By Layne Weiss     Aug 12, 2012 in Odd News
Garda - Italian prosecutors have launched an investigation into how bottles with Adolf's Hitler face have landed on store shelves. The prosecutors learned of the "Hitler" wine from Jewish American tourists, Matthew and Cindy Hirsch.
According to the Drinks Business, the couple was "horrified" by the bottles, which they found at a supermarket in the northern Italian town of Garda near Verona. One features Hitler performing the Nazi salute. Another says the words "Mein Kampf," which means "My struggle" in German, and a third has Hitler posing with Pope John Paul II.
The bottles were especially offensive to Matthew's wife Cindy whose aunt and grandparents died in Auschwitz. Her father is a Holocaust survivor.
"It is very shocking and startling to us," Michael Hirsch, a lawyer from Philadelphia, told The Daily Telegraph. "It makes you wonder about the sympathies of the local people. Hirsch also noted that he and his wife immediately thought of Neo-Nazism upon seeing the bottles.
According to the JTA, Michael and Cindy questioned the store clerk about the bottles, and he responded that their only purpose was sort of like a history lesson of important world figures. He reportedly said selling wine bottles with Hitler's face was really no different than selling ones with Che Guevara's face.
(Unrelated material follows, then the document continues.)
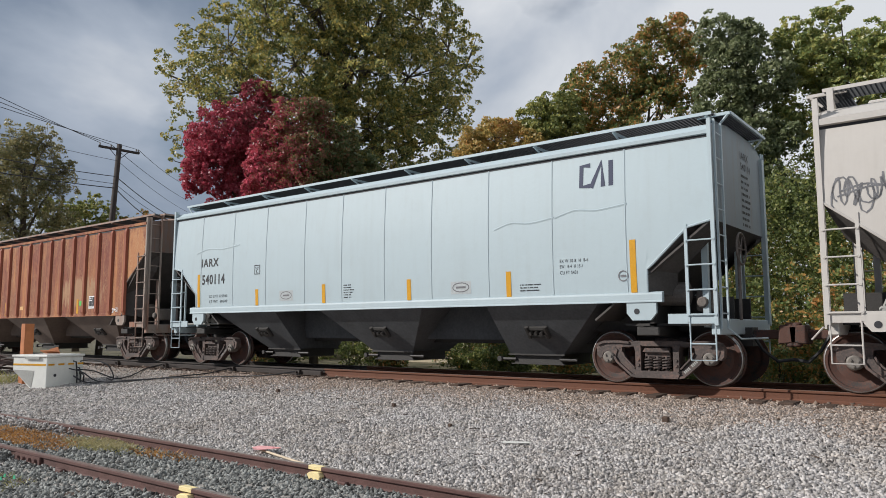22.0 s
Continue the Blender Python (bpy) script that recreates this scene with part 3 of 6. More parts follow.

"I was shocked," Cindy Hirsch told The Telegraph. "It is not only an affront to Jews, even if my husband and I are Jewish. It is an affront to humanity as a whole."
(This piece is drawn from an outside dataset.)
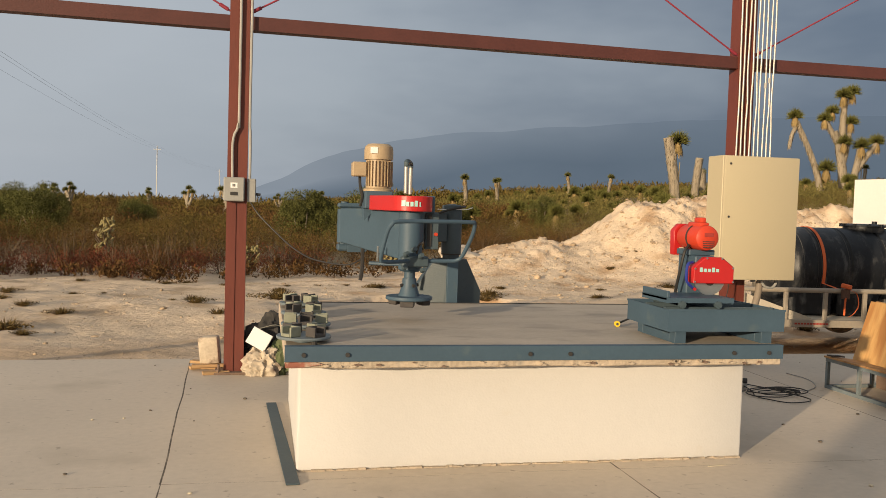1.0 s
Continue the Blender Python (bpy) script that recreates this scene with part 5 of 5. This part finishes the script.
for k, (x, y, z, r, l) in enumerate(((1.22, 7.76, 0.014, 20, 0.30), (1.29, 7.72, 0.0141, -10, 0.34), (1.24, 7.66, 0.042, 5, 0.28), (1.31, 7.48, 0.0142, 12, 0.22), (1.19, 7.82, 0.0421, -25, 0.24))):
    solid("scrap_board", box(-l / 2, l / 2, -0.035, 0.035, -0.0125, 0.0125, 0.002), M["brown_wood"], "short pale scrap board on the floor by the column", "board", "scrap boards", place=pose(x, y, z, 0, 0, r))
random.seed(9)


def crumb(s, seed):
    bm = bmesh.new(); bmesh.ops.create_icosphere(bm, subdivisions=1, radius=s)
    for v in bm.verts:
        v.co *= 1 + 0.4 * noise.noise(v.co / s * 0.8 + Vector((seed, 0, 0)))
        v.co.z = v.co.z * 0.5 + s * 0.3
    return bm


for k in range(70):
    x, y = random.uniform(0.2, 11.5), random.uniform(3.0, 8.0)
    if 1.7 < x < 4.8 and 4.5 < y < 6.7 or 10.2 < x < 10.75:
        continue
    s = random.uniform(0.006, 0.016)
    solid("floor_crumb", crumb(s, k), M["joint"] if k % 3 else M["cream"], "small crumb of dirt on the concrete floor", "debris", "crumbs on the floor", place=pose(x, y, 0.001))
solid("paper_scrap", tube(smooth_path([(8.78, 6.20, 0.004), (8.90, 6.25, 0.010), (8.97, 6.17, 0.006), (8.86, 6.14, 0.012), (8.93, 6.27, 0.006), (9.04, 6.20, 0.010), (8.99, 6.12, 0.005), (8.88, 6.20, 0.012), (9.02, 6.27, 0.006), (9.08, 6.22, 0.004)], 5), 0.0018, 5), M["cream"], "tangle of white string on the floor", "string")
solid("thin_wire", tube(smooth_path([(9.62, 6.62, 0.004), (9.85, 6.82, 0.004), (10.1, 6.72, 0.004), (10.28, 6.6, 0.004), (10.33, 6.75, 0.004)], 6), 0.002, 5), M["plate"], "thin dark wire lying on the floor", "wire")
def torn_sheet(w, h, seed):
    """A stiff crumpled scrap with a ragged outline."""
    n = 18
    out = [((w * math.cos(2 * math.pi * k / n)) * (1 + 0.35 * noise.noise(Vector((k * 0.9, seed, 0)))), (h * math.sin(2 * math.pi * k / n)) * (1 + 0.5 * noise.noise(Vector((k * 1.1, seed, 5))))) for k in range(n)]
    bm = prism(out, "z", 0.0, 0.005)
    bmesh.ops.triangulate(bm, faces=bm.faces[:])
    bmesh.ops.subdivide_edges(bm, edges=bm.edges[:], cuts=2)
    for v in bm.verts:
        v.co.z += 0.016 + 0.020 * noise.noise(Vector((v.co.x * 9, v.co.y * 14, seed)))
    return bm


for k, (x, y, w, h, r) in enumerate(((10.27, 5.50, 0.11, 0.030, 100), (10.30, 5.28, 0.15, 0.026, 97), (10.31, 5.12, 0.05, 0.022, 60))):
    solid("paper_scrap", torn_sheet(w, h, k * 3.0), M["paper"] if k == 2 else M["trailer_bed"], "dirty torn scrap of card lying along the low wall", "scrap", "scraps by the low wall", place=pose(x, y, 0.0, 0, 0, r))
solid("white_flake", box(-0.06, 0.06, -0.008, 0.008, 0, 0.003), M["cream"], "thin white flake on the floor by the plinth", "scrap", place=pose(4.32, 4.60, 0.001, 0, 0, 8))


# ---- plants ----
rng = np.random.default_rng(7)


def soup(name, tris, material, label, category, kind="stuff"):
    """One mesh of loose small leaves from an array of triangles."""
    n = len(tris)
    me = bpy.data.meshes.new(name)
    me.vertices.add(n * 3); me.loops.add(n * 3); me.polygons.add(n)
    me.vertices.foreach_set("co", np.ascontiguousarray(tris, dtype=np.float32).ravel())
    me.loops.foreach_set("vertex_index", np.arange(n * 3, dtype=np.int32))
    me.polygons.foreach_set("loop_start", np.arange(0, n * 3, 3, dtype=np.int32))
    me.update(calc_edges=True)
    me.materials.append(material)
    return tagged(new(name, me), label, category, kind=kind)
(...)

The bottles are part of the "Historical Line" of the Lunardelli winery, which has been around since the mid-90s. Other controversial figures featured on the line's wine labels include Italian dictator Benito Mussolini and Josef Stalin. Some labels also feature Britian's World War II leader, Winston Churchill.
"The only crime that could be currently attributable to this is that of apologizing for fascism," prosecutor Mario Giulio Schinala told ANSA News Agency. "At this point, though, it would be opportune to invent the crime of human stupidity."
In 1952, Italy made apologizing for fascism a crime.
"I want to reassure our American friends that our Constitution and our culture rejects racism, anti-Semitism and Nazi fascism," Italian integration minister Andrea Riccardi told The Telegraph. "This offends the memory of millions of people and risks compromising the image of Italy abroad."
According to ANSA, the mayor of the town where the wine is being sold said he would do whatever possible to ensure to the bottles are taken off the shelves. Prosecutors have also said they are considering confiscating the bottles.
Earlier this year, Austrian police abandoned a similar investigation into the sale of Schnapps with Hitler's face on the label.
Similar to Lunardelli's "Historical Line," an Austrian website sold spirits in "nostalgic bottles of former historical greats."
As with the case in Italy, people began complaining about the bottles "glorifying the Nazi era."
Promoting or glorifying anything related to the Third Reich is prohibited in Austria, the Daily Mail reports.
However, the prosecution chose to end the investigation because they could not prove that the 48 year old man selling the bottles had intended to glorify the Nazi era.
Prosecution official Heinz Rusch said the east Austrian man known simply as "Roland M" was "motivated by profit, and not by ideology."
Either way, "Roland M" stopped selling the bottles as soon as he learned of the legal action against him.